Trump’s infrastructure plan under fire ahead of State of the Union
President Trump’s long-awaited infrastructure plan is under fire ahead of his first State of the Union address, where he is expected to provide details on the infrastructure package.
Democrats have sprung into offense, painting the president’s forthcoming package as too reliant on private interests and putting the financial responsibility for the plan on state and local governments they say cannot afford to provide funding.
{mosads}Democrats on the Joint Economic Committee have unveiled a new report that bills the administration’s proposal as a “bait and switch,” slamming the public-private partnerships the White House is slated to expand in the plan.
“We can all agree that our infrastructure needs a major investment and upgrade, but indications of the president’s plan simply won’t cut it,” Sen. Martin Heinrich (D-N.M.), the ranking member of the committee, said in a statement.
The immediate disapproval suggests the White House faces an uphill battle to sell any proposal to lawmakers, who are fresh off fights over immigration and tax reform.
The White House proposed $200 billion last year in federal funding, coupled with private investment for a total $1 trillion package. While the administration has yet to formally deliver its proposal, a leaked draft of infrastructure principles surfaced last week, providing insight into the administration’s thinking.
The draft suggests that half of the appropriations under the administration’s plan would go toward an incentive program to encourage private, state and local investment in infrastructure projects.
But the proposed expansion of public-private partnerships quickly ran into opposition from critics, who say the incentive program won’t provide an adequate revenue source for a comprehensive overhaul of U.S. infrastructure.
“While there may be room to increase the usage of [public-private partnerships] in the United States, it is unrealistic to expect a large enough increase in projects to account for the level of investment that the economy needs or the administration is promising,” Democrats on the Joint Economic Committee said in their report.
Critics of the administration’s expected principles emphasize the federal government’s crucial role in funding infrastructure, while Trump himself has questioned whether the use of public-private partnerships for infrastructure would work.
Private firms would look to invest in projects that can recuperate costs through potential revenue sources like user fees or tolls, but critics are also concerned about both profitability and possible conflicting interests between the public and private sectors.

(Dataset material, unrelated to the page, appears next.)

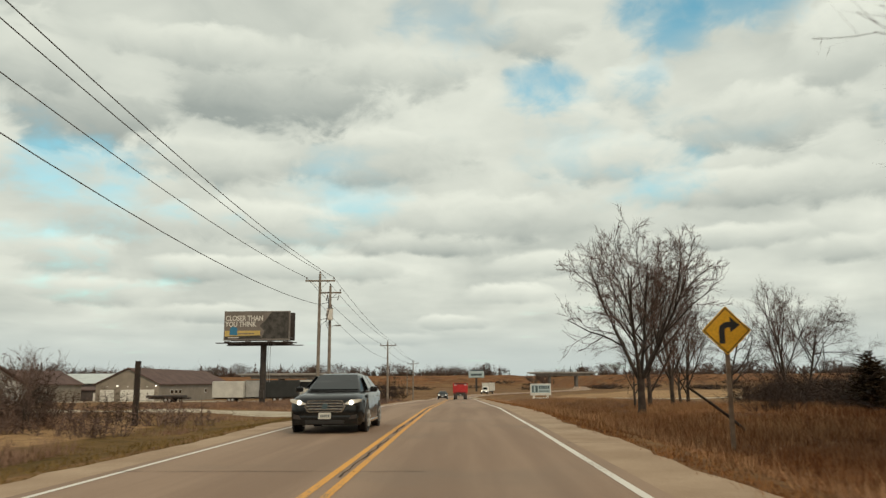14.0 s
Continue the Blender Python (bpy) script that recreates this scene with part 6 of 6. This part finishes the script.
def verge(s0, s1, y0, y1, near=1.6):
    def place(rng, n):
        s = s0 + (s1 - s0) * rng.uniform(0, 1, n) ** near
        y = rng.uniform(y0, y1, n)
        x = middle(y) + s * np.cos(heading(y))
        return np.stack([x, y - s * np.sin(heading(y))], 1)

    return place


def clumped(place, scale, keep):
    """Leaves tufts out so that they stand in patches."""

    def picked(rng, n):
        pts = place(rng, n * 3)
        v = np.sin(pts[:, 0] * scale + 2.1 * np.sin(pts[:, 1] * scale * 0.7)) * np.sin(pts[:, 1] * scale * 0.9 + 1.7 * np.sin(pts[:, 0] * scale * 0.5)) + rng.normal(0, 0.35, len(pts))
        return pts[np.argsort(-v)[: max(n, int(len(pts) * keep))]][:n]

    return picked


ones = lambda v: (lambda x, y: np.full(len(x), v))  # noqa: E731
blades("verge_grass", 20000, verge(5.6, 15, 205, 265), lambda x, y: 0.55 * smooth(x, 5.4, 8) * (1 - 0.85 * smooth(y, 238, 245)) * (0.8 + 0.6 * smooth(x, 12, 15)) + 0.1, 0.009, "dry_blade", "tall dry brown grass on the verge", 1)
blades("verge_grass", 9000, verge(5.5, 14, 318, 354), lambda x, y: 0.40 * smooth(x, 5.6, 9) + 0.08, 0.009, "russet_blade", "brown grass on the verge by the wood", 22)
blades("verge_grass", 17000, verge(5.5, 14, 271, 322), lambda x, y: 0.55 * smooth(x, 5.6, 9) + 0.10, 0.009, "dry_blade", "tall dry brown grass on the verge", 2)
blades("verge_grass", 30000, verge(5.4, 22, 352, 412), lambda x, y: (0.38 + 0.28 * smooth(x, 9, 15) * smooth(y, 395, 425)) * smooth(x, 5.6, 10) + 0.08, 0.009, "russet_blade", "tall dry brown grass on the verge", 3)
blades("verge_grass", 36000, clumped(verge(5.6, 24, 402, 505, 1.2), 0.22, 0.6), lambda x, y: 0.52 * smooth(x, 7.0, 10.5) + 0.06, 0.010, "fawn_blade", "tall fawn grass in patches on the verge", 43)
blades("verge_grass", 14000, clumped(verge(5.6, 22, 408, 490, 1.2), 0.3, 0.6), lambda x, y: 0.4 * smooth(x, 7, 10) + 0.06, 0.009, "russet_blade", "brown grass in patches on the verge", 44)
blades("verge_grass", 16000, verge(5.4, 26, 430, 534, 1.2), lambda x, y: 0.45 * smooth(x, 5.6, 11) + 0.08, 0.011, "mauve_blade", "tall dull brown grass on the verge", 4)
blades("field_grass", 20000, verge(5.5, 11, -5, 205), lambda x, y: np.full(len(x), 0.26), 0.009, "russet_blade", "brown grass along the field edge", 5)
blades("field_grass", 22000, clumped(verge(5.7, 13, -5, 205, 1.5), 0.3, 0.6), lambda x, y: np.full(len(x), 0.42), 0.008, "fawn_blade", "fawn tall grass along the field edge", 41)
blades("verge_grass", 12000, clumped(verge(5.8, 14, 345, 440, 1.4), 0.3, 0.6), ones(0.5), 0.008, "fawn_blade", "fawn tall grass on the verge", 42)
blades("field_stubble", 14000, verge(9, 40, 5, 190, 1.3), ones(0.16), 0.011, "russet_blade", "short brown stubble in the field", 6)
blades("pale_grass", 900, lambda rng, n: np.stack([rng.normal(0, 0.6, n) + (f := rng.uniform(0, 1, n)) * 3.4 - 8.4, 35.5 + rng.normal(0, 0.7, n) + f * 7.5], 1), ones(0.5), 0.008, "tan_blade", "pale dry grass clumps in the field", 7)
blades("pale_grass", 6000, clumped(verge(7, 16, 274, 316), 0.5, 0.3), ones(0.9), 0.009, "pale_blade", "pale tall grass before the wood", 8)
blades("pale_grass", 24000, clumped(verge(-9.5, -24, 168, 300, 1.3), 0.25, 0.5), ones(0.55), 0.006, "tan_blade", "pale tall grass beyond the mown verge", 9)
blades("verge_grass", 15000, verge(-8, -26, 168, 300, 1.2), ones(0.42), 0.007, "tan_blade", "dry grass beyond the mown verge", 10)
blades("mown_verge", 26000, verge(-4.5, -9, 160, 420), ones(0.12), 0.012, "turf_blade", "short mown verge of dull turf", 11)
blades("lawn_grass", 26000, verge(-4.6, -20, 0, 157, 1.5), ones(0.09), 0.012, "turf_blade", "short mown lawn of dull turf", 12)
blades("lawn_edge", 9000, verge(-4.4, -5.6, 0, 157, 1.0), ones(0.16), 0.012, "tan_blade", "dry grass fringe along the shoulder", 13)
blades("rough_grass", 24000, clumped(verge(-7.5, -34, 345, 416, 1.3), 0.4, 0.5), ones(0.55), 0.009, "mauve_blade", "rough dry grass before the sheds", 14)
blades("rough_grass", 26000, verge(-5.5, -26, 432, 520, 1.3), lambda x, y: 0.36 * smooth(-x, 5.0, 9.0) + 0.1, 0.009, "mauve_blade", "rough dry grass below the billboard", 15)
blades("pale_grass", 8000, clumped(verge(-6, -20, 432, 520, 1.3), 0.3, 0.5), ones(0.36), 0.007, "tan_blade", "pale grass below the billboard", 16)
blades("pale_grass", 9000, clumped(verge(6.3, 22, 345, 534, 1.6), 0.35, 0.4), ones(0.5), 0.006, "tan_blade", "pale grass among brown on the verge", 18)
blades("shoulder_fringe", 12000, verge(5.0, 5.9, 0, 530, 1.0), ones(0.2), 0.012, "dry_blade", "dry grass fringe along the shoulder", 17)

blades("pale_grass", 2600, clumped(verge(9, 20, 212, 243, 1.1), 0.6, 0.3), ones(0.7), 0.009, "tan_blade", "tan tufts of tall grass on the verge", 23)
blades("pale_grass", 1300, lambda rng, n: np.stack([7.2 + rng.gamma(2.0, 0.9, n), 239 + rng.normal(0, 1.6, n)], 1), ones(0.85), 0.008, "tan_blade", "tall tan grass clump on the verge", 31)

Chris Spear, the CEO of the American Trucking Association, said the use of public-private partnerships for bridges and roads is “fake funding” that won’t ultimately work. Spear said private money would be drawn to high-traffic areas in heavily populated regions, leaving roads in more rural states ignored.
“No one is going to invest in a [public-private partnership] in states like Wyoming and Nebraska, where I grew up and lived,” Spear told The Hill in an interview last week, noting that the revenue can only be recouped when there are a high volume of vehicles on the road.
“Less than 1 percent of the roads in the United States have the level of through-put to make a [public-private partnership] and tolling scheme profitable,” Spear added.
Tolling could also inspire opposition within Congress. The leaked plan argues states should have the “flexibility” to collects tolls on the interstates and use the revenue to invest in infrastructure projects. But lawmakers have long been wary of broaching the issue, and it’s bound to face resistance in Congress on both sides of the aisle.
“Adding tolls to existing roads in order to draw in private entities willing to repair and maintain them would be an unpopular approach,” the Democrats on the Economic Committee argued in their report.
The administration is also running into allegations of corrupt conflict-of-interests in its drafting of a plan to rebuild the nation’s infrastructure. Democracy Forward, a nonprofit group, released a report Tuesday accusing the Trump administration of creating a proposal borne out of “crony capitalism.”
“President Trump’s infrastructure strategy would leave American communities behind, as private special interests like his friends and business associates get rich,” the report says.
The report includes the president’s infrastructure policy adviser, D.J. Gribbin, among a list of aides it argues could personally benefit from the White House plan.
Gribbin formally worked for Macquarie Capital, a firm currently involved in a project involving the Port Authority of New York and New Jersey, according to the report.
The report asserts that Trump’s infrastructure plan will push local governments to carry debt for private entities by taking advantage of private activity bonds, a common tool used to fund infrastructure projects.
“DJ Gribbin’s former employer Macquarie Capital regularly takes advantage of these bonds, even calling them the ‘premier source’ of financing in a presentation bearing Gribbin’s name,” the report says.